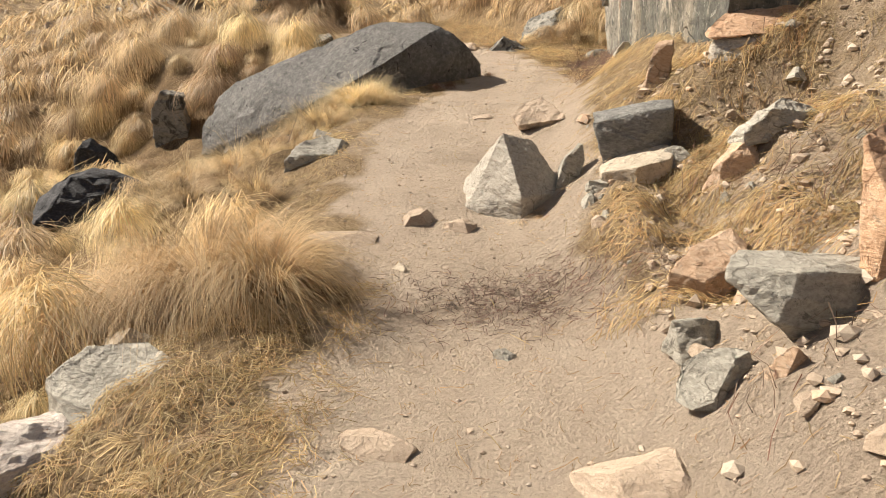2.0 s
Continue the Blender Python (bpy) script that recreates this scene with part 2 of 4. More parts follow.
def ground_material():
    """Trail dust, straw-covered verge, crumbling bank soil and far golden slopes, by zones laid out along the trail."""
    n = Nodes("trail_ground")
    at = n.world_place()

    def zone(name):
        return n.add("ShaderNodeAttribute", attribute_name=name).outputs["Fac"]

    speck = n.noise(at, 60, 6, 0.75)
    blot = n.noise(at, 2.6, 6, 0.62, None, 0.5)
    mid = n.noise(at, 11, 7, 0.68)
    dust = n.ramp(blot, (0.3, (0.47, 0.372, 0.283)), (0.5, (0.59, 0.48, 0.375)), (0.7, (0.68, 0.572, 0.462)))
    dust = n.mix(0.5, dust, n.ramp(speck, (0.30, (0.20, 0.152, 0.11)), (0.42, (0.50, 0.405, 0.31)), (0.58, (0.64, 0.525, 0.41)), (0.72, (0.80, 0.68, 0.555))))
    straw = n.ramp(mid, (0.32, (0.10, 0.066, 0.040)), (0.48, (0.30, 0.212, 0.128)), (0.68, (0.50, 0.385, 0.25)))
    fibre = n.noise(at, 46, 5, 0.75, (1, 0.35, 1), 1.5)
    straw = n.mix(0.6, straw, n.ramp(fibre, (0.35, (0.11, 0.072, 0.042)), (0.55, (0.40, 0.295, 0.17)), (0.75, (0.62, 0.50, 0.32))))
    soil = n.ramp(mid, (0.30, (0.17, 0.125, 0.092)), (0.42, (0.52, 0.41, 0.312)), (0.70, (0.72, 0.595, 0.47)))
    soil = n.mix(0.5, soil, n.ramp(speck, (0.3, (0.22, 0.165, 0.12)), (0.6, (0.70, 0.58, 0.455))))
    far = n.ramp(n.noise(at, 0.33, 9, 0.72, None, 0.4), (0.32, (0.13, 0.085, 0.052)), (0.46, (0.28, 0.195, 0.115)), (0.62, (0.40, 0.295, 0.18)), (0.76, (0.38, 0.31, 0.23)))
    tuft = n.noise(at, 1.5, 7, 0.75, None, 0.8)
    far = n.mix(0.6, far, n.ramp(tuft, (0.38, (0.06, 0.036, 0.02)), (0.47, (0.22, 0.148, 0.082)), (0.56, (0.50, 0.38, 0.22)), (0.68, (0.64, 0.52, 0.34))))
    far = n.mix(n.ramp(n.noise(at, 0.11, 7, 0.7, (1, 0.6, 1)), (0.46, 0.0), (0.62, 0.75)), far, (0.12, 0.07, 0.04))
    far = n.mix(0.25, far, n.ramp(n.noise(at, 0.05, 6, 0.7), (0.35, (0.20, 0.12, 0.07)), (0.6, (0.44, 0.31, 0.16))))
    wob = n.maths("MULTIPLY_ADD", n.noise(at, 3.5, 7, 0.7), 0.9)
    wob.node.inputs[2].default_value = -0.45

    def soft(fac):
        return n.ramp(n.maths("ADD", fac, wob), (0.30, 0.0), (0.62, 1.0))

    col = n.mix(soft(zone("straw")), dust, straw)
    col = n.mix(soft(zone("soil")), col, soil)
    col = n.mix(zone("far"), col, far)
    col = n.mix(n.maths("MULTIPLY", zone("thatch"), 0.85), col, n.ramp(fibre, (0.34, (0.04, 0.025, 0.014)), (0.5, (0.22, 0.142, 0.073)), (0.68, (0.45, 0.325, 0.175))))
    burn = n.maths("MULTIPLY", n.ramp(n.noise(at, 7, 7, 0.75), (0.38, 0.0), (0.6, 1.0)), zone("litter"))
    col = n.mix(n.maths("MULTIPLY", burn, 0.6), col, (0.145, 0.10, 0.075))
    scuff = n.noise(at, 4.2, 5, 0.6, None, 0.2)
    damp = n.noise(at, 0.9, 5, 0.6, None, 0.8)
    col = n.mix(n.maths("MULTIPLY", n.ramp(damp, (0.55, 0.0), (0.70, 0.12)), n.maths("SUBTRACT", 1.0, zone("far"))), col, (0.33, 0.265, 0.205))
    h = n.maths("ADD", n.maths("MULTIPLY", speck, 1.0), n.maths("MULTIPLY", mid, 1.1))
    h = n.maths("ADD", h, n.maths("MULTIPLY", scuff, 0.5))
    h = n.maths("ADD", h, n.maths("MULTIPLY", n.maths("MULTIPLY", tuft, zone("far")), 9.0))
    return n.finish(col, 0.95, n.bump(h, 1.0, 0.05), 0.15)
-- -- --
Short exercise ▸ Give back the whole listing as it stands, minus its pictures.

Solved problem ▸
2.0 s
Continue the Blender Python (bpy) script that recreates this scene with part 2 of 4. More parts follow.
def ground_material():
    """Trail dust, straw-covered verge, crumbling bank soil and far golden slopes, by zones laid out along the trail."""
    n = Nodes("trail_ground")
    at = n.world_place()

    def zone(name):
        return n.add("ShaderNodeAttribute", attribute_name=name).outputs["Fac"]

    speck = n.noise(at, 60, 6, 0.75)
    blot = n.noise(at, 2.6, 6, 0.62, None, 0.5)
    mid = n.noise(at, 11, 7, 0.68)
    dust = n.ramp(blot, (0.3, (0.47, 0.372, 0.283)), (0.5, (0.59, 0.48, 0.375)), (0.7, (0.68, 0.572, 0.462)))
    dust = n.mix(0.5, dust, n.ramp(speck, (0.30, (0.20, 0.152, 0.11)), (0.42, (0.50, 0.405, 0.31)), (0.58, (0.64, 0.525, 0.41)), (0.72, (0.80, 0.68, 0.555))))
    straw = n.ramp(mid, (0.32, (0.10, 0.066, 0.040)), (0.48, (0.30, 0.212, 0.128)), (0.68, (0.50, 0.385, 0.25)))
    fibre = n.noise(at, 46, 5, 0.75, (1, 0.35, 1), 1.5)
    straw = n.mix(0.6, straw, n.ramp(fibre, (0.35, (0.11, 0.072, 0.042)), (0.55, (0.40, 0.295, 0.17)), (0.75, (0.62, 0.50, 0.32))))
    soil = n.ramp(mid, (0.30, (0.17, 0.125, 0.092)), (0.42, (0.52, 0.41, 0.312)), (0.70, (0.72, 0.595, 0.47)))
    soil = n.mix(0.5, soil, n.ramp(speck, (0.3, (0.22, 0.165, 0.12)), (0.6, (0.70, 0.58, 0.455))))
    far = n.ramp(n.noise(at, 0.33, 9, 0.72, None, 0.4), (0.32, (0.13, 0.085, 0.052)), (0.46, (0.28, 0.195, 0.115)), (0.62, (0.40, 0.295, 0.18)), (0.76, (0.38, 0.31, 0.23)))
    tuft = n.noise(at, 1.5, 7, 0.75, None, 0.8)
    far = n.mix(0.6, far, n.ramp(tuft, (0.38, (0.06, 0.036, 0.02)), (0.47, (0.22, 0.148, 0.082)), (0.56, (0.50, 0.38, 0.22)), (0.68, (0.64, 0.52, 0.34))))
    far = n.mix(n.ramp(n.noise(at, 0.11, 7, 0.7, (1, 0.6, 1)), (0.46, 0.0), (0.62, 0.75)), far, (0.12, 0.07, 0.04))
    far = n.mix(0.25, far, n.ramp(n.noise(at, 0.05, 6, 0.7), (0.35, (0.20, 0.12, 0.07)), (0.6, (0.44, 0.31, 0.16))))
    wob = n.maths("MULTIPLY_ADD", n.noise(at, 3.5, 7, 0.7), 0.9)
    wob.node.inputs[2].default_value = -0.45

    def soft(fac):
        return n.ramp(n.maths("ADD", fac, wob), (0.30, 0.0), (0.62, 1.0))

    col = n.mix(soft(zone("straw")), dust, straw)
    col = n.mix(soft(zone("soil")), col, soil)
    col = n.mix(zone("far"), col, far)
    col = n.mix(n.maths("MULTIPLY", zone("thatch"), 0.85), col, n.ramp(fibre, (0.34, (0.04, 0.025, 0.014)), (0.5, (0.22, 0.142, 0.073)), (0.68, (0.45, 0.325, 0.175))))
    burn = n.maths("MULTIPLY", n.ramp(n.noise(at, 7, 7, 0.75), (0.38, 0.0), (0.6, 1.0)), zone("litter"))
    col = n.mix(n.maths("MULTIPLY", burn, 0.6), col, (0.145, 0.10, 0.075))
    scuff = n.noise(at, 4.2, 5, 0.6, None, 0.2)
    damp = n.noise(at, 0.9, 5, 0.6, None, 0.8)
    col = n.mix(n.maths("MULTIPLY", n.ramp(damp, (0.55, 0.0), (0.70, 0.12)), n.maths("SUBTRACT", 1.0, zone("far"))), col, (0.33, 0.265, 0.205))
    h = n.maths("ADD", n.maths("MULTIPLY", speck, 1.0), n.maths("MULTIPLY", mid, 1.1))
    h = n.maths("ADD", h, n.maths("MULTIPLY", scuff, 0.5))
    h = n.maths("ADD", h, n.maths("MULTIPLY", n.maths("MULTIPLY", tuft, zone("far")), 9.0))
    return n.finish(col, 0.95, n.bump(h, 1.0, 0.05), 0.15)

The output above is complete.